Information supplied |
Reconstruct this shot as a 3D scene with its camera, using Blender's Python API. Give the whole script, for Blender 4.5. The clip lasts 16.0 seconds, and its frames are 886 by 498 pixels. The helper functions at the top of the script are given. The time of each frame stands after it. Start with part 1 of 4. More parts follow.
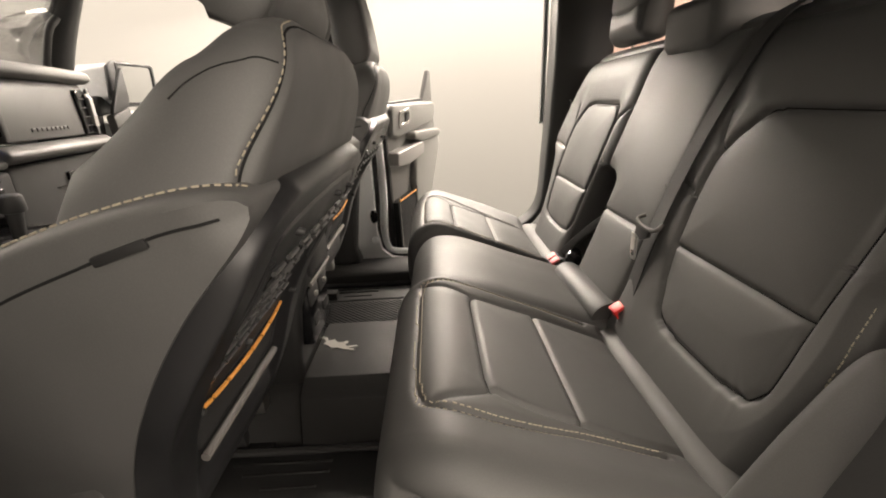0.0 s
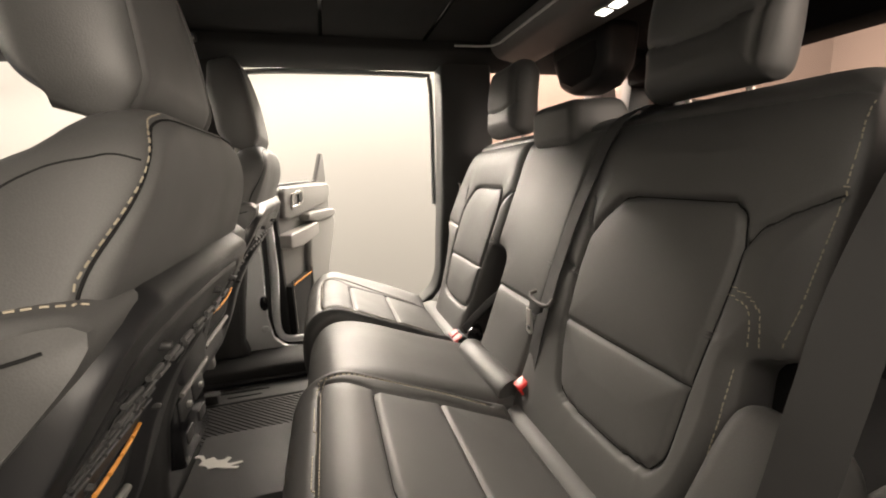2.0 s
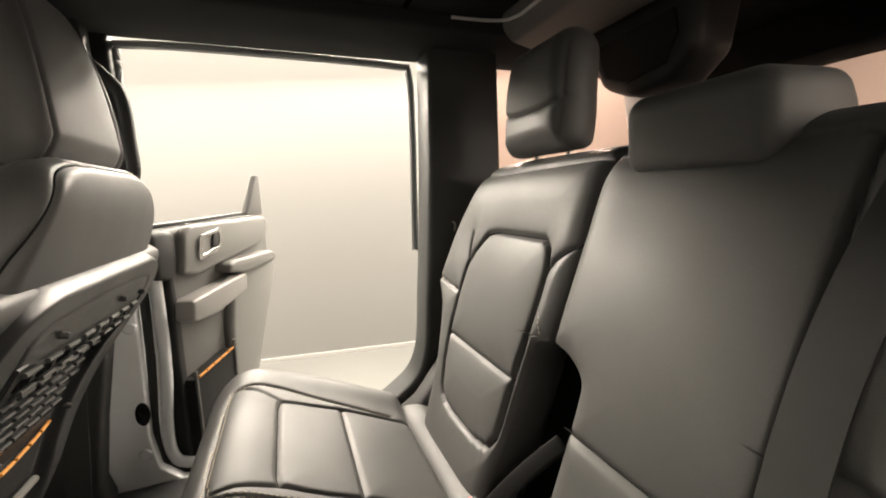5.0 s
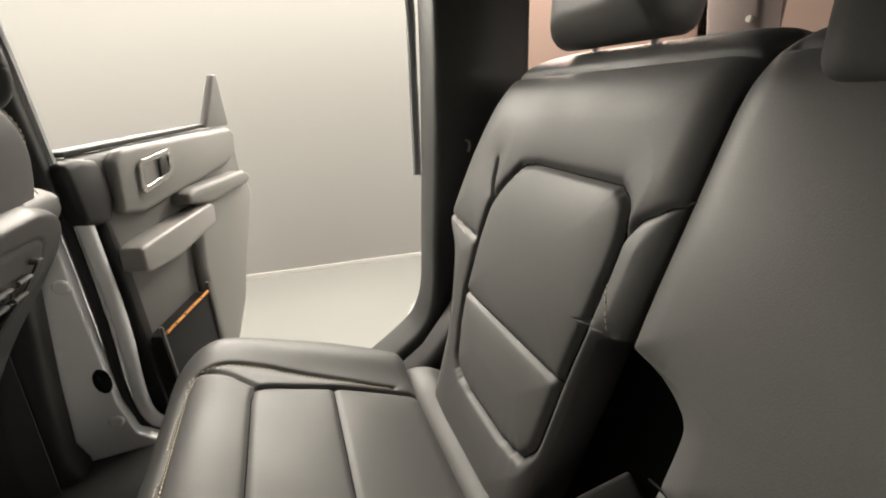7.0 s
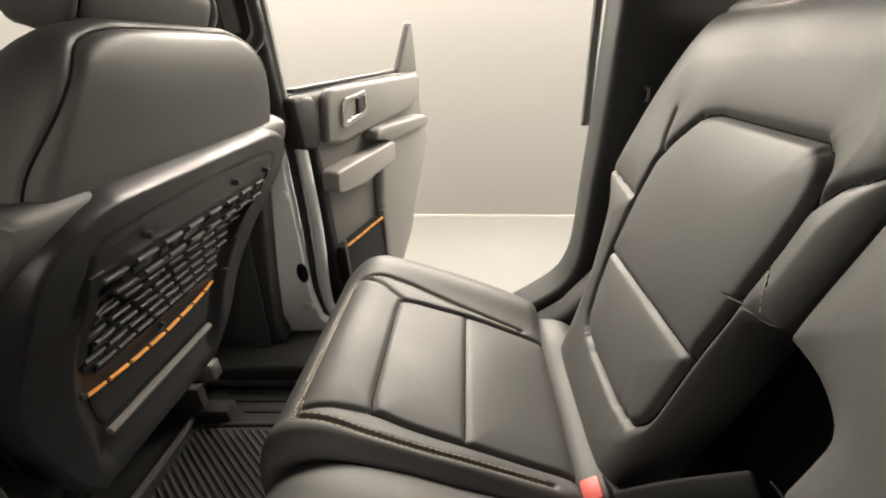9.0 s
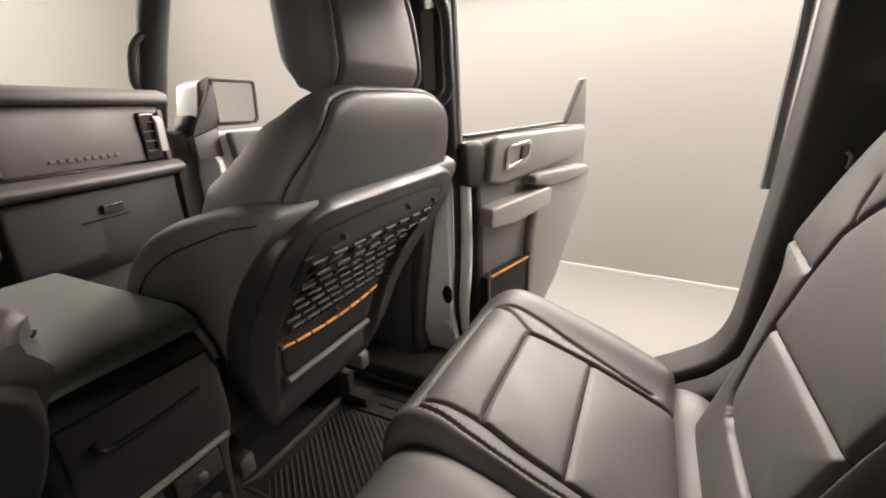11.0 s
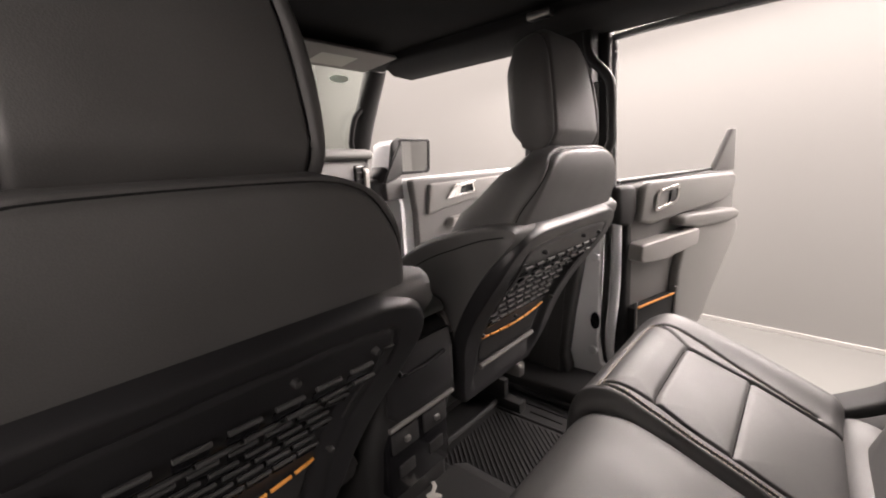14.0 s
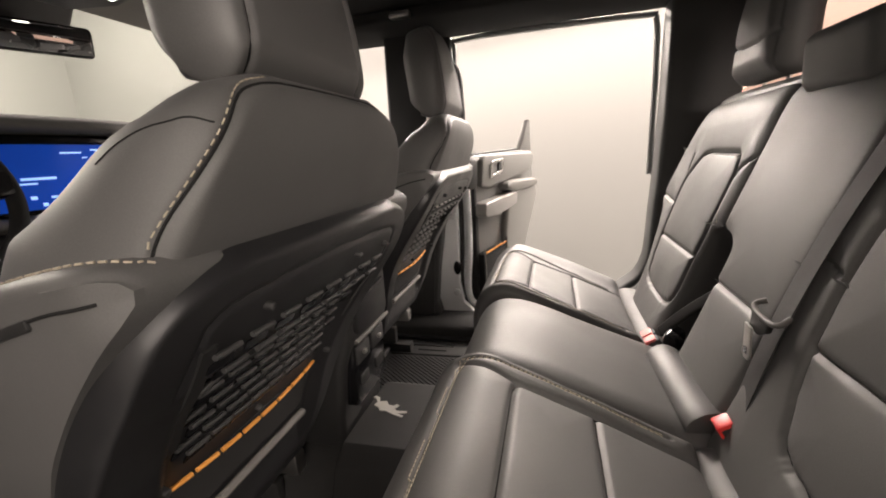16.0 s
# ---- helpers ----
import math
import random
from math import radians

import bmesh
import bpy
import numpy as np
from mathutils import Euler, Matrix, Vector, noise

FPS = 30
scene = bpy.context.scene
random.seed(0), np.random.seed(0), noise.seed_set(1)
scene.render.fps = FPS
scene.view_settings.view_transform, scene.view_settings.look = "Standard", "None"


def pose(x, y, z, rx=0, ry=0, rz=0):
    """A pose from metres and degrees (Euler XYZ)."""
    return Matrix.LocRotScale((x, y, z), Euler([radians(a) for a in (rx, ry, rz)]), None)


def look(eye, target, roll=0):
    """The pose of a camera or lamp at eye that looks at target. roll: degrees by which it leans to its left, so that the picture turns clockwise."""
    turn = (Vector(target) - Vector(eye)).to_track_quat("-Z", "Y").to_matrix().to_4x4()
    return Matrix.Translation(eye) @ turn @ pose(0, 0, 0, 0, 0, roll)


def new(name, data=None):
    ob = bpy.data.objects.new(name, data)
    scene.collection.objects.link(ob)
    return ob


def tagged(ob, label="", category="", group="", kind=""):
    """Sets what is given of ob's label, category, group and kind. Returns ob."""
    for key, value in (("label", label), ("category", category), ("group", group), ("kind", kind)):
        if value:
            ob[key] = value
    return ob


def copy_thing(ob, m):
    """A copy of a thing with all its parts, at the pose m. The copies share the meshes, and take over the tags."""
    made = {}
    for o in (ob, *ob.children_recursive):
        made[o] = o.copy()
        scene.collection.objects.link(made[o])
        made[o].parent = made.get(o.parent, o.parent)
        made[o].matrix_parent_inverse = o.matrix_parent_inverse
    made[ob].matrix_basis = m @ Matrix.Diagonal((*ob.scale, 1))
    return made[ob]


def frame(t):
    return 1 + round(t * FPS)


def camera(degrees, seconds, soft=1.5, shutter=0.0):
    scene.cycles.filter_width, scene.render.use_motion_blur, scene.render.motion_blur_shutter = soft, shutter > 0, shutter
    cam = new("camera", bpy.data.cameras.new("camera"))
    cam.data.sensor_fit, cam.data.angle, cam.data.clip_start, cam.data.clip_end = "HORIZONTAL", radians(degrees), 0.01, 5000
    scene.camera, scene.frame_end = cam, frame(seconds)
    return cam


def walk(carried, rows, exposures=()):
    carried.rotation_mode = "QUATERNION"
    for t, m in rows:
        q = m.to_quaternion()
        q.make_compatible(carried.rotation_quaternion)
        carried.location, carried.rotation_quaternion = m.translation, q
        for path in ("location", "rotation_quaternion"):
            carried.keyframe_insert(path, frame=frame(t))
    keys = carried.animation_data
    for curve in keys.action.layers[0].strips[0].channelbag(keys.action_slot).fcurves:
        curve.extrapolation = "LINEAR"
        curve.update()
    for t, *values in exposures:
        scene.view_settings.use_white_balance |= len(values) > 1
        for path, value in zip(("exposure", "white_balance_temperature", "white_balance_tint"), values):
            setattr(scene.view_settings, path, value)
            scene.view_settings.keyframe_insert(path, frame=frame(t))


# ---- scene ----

Aim of the exercise |
Without the pictures, transcribe the listing above exactly.

Response below |
Reconstruct this shot as a 3D scene with its camera, using Blender's Python API. Give the whole script, for Blender 4.5. The clip lasts 16.0 seconds, and its frames are 886 by 498 pixels. The helper functions at the top of the script are given. The time of each frame stands after it. Start with part 1 of 4. More parts follow.
0.0 s
2.0 s
5.0 s
7.0 s
9.0 s
11.0 s
14.0 s
16.0 s
# ---- helpers ----
import math
import random
from math import radians

import bmesh
import bpy
import numpy as np
from mathutils import Euler, Matrix, Vector, noise

FPS = 30
scene = bpy.context.scene
random.seed(0), np.random.seed(0), noise.seed_set(1)
scene.render.fps = FPS
scene.view_settings.view_transform, scene.view_settings.look = "Standard", "None"


def pose(x, y, z, rx=0, ry=0, rz=0):
    """A pose from metres and degrees (Euler XYZ)."""
    return Matrix.LocRotScale((x, y, z), Euler([radians(a) for a in (rx, ry, rz)]), None)


def look(eye, target, roll=0):
    """The pose of a camera or lamp at eye that looks at target. roll: degrees by which it leans to its left, so that the picture turns clockwise."""
    turn = (Vector(target) - Vector(eye)).to_track_quat("-Z", "Y").to_matrix().to_4x4()
    return Matrix.Translation(eye) @ turn @ pose(0, 0, 0, 0, 0, roll)


def new(name, data=None):
    ob = bpy.data.objects.new(name, data)
    scene.collection.objects.link(ob)
    return ob


def tagged(ob, label="", category="", group="", kind=""):
    """Sets what is given of ob's label, category, group and kind. Returns ob."""
    for key, value in (("label", label), ("category", category), ("group", group), ("kind", kind)):
        if value:
            ob[key] = value
    return ob


def copy_thing(ob, m):
    """A copy of a thing with all its parts, at the pose m. The copies share the meshes, and take over the tags."""
    made = {}
    for o in (ob, *ob.children_recursive):
        made[o] = o.copy()
        scene.collection.objects.link(made[o])
        made[o].parent = made.get(o.parent, o.parent)
        made[o].matrix_parent_inverse = o.matrix_parent_inverse
    made[ob].matrix_basis = m @ Matrix.Diagonal((*ob.scale, 1))
    return made[ob]


def frame(t):
    return 1 + round(t * FPS)


def camera(degrees, seconds, soft=1.5, shutter=0.0):
    scene.cycles.filter_width, scene.render.use_motion_blur, scene.render.motion_blur_shutter = soft, shutter > 0, shutter
    cam = new("camera", bpy.data.cameras.new("camera"))
    cam.data.sensor_fit, cam.data.angle, cam.data.clip_start, cam.data.clip_end = "HORIZONTAL", radians(degrees), 0.01, 5000
    scene.camera, scene.frame_end = cam, frame(seconds)
    return cam


def walk(carried, rows, exposures=()):
    carried.rotation_mode = "QUATERNION"
    for t, m in rows:
        q = m.to_quaternion()
        q.make_compatible(carried.rotation_quaternion)
        carried.location, carried.rotation_quaternion = m.translation, q
        for path in ("location", "rotation_quaternion"):
            carried.keyframe_insert(path, frame=frame(t))
    keys = carried.animation_data
    for curve in keys.action.layers[0].strips[0].channelbag(keys.action_slot).fcurves:
        curve.extrapolation = "LINEAR"
        curve.update()
    for t, *values in exposures:
        scene.view_settings.use_white_balance |= len(values) > 1
        for path, value in zip(("exposure", "white_balance_temperature", "white_balance_tint"), values):
            setattr(scene.view_settings, path, value)
            scene.view_settings.keyframe_insert(path, frame=frame(t))


# ---- scene ----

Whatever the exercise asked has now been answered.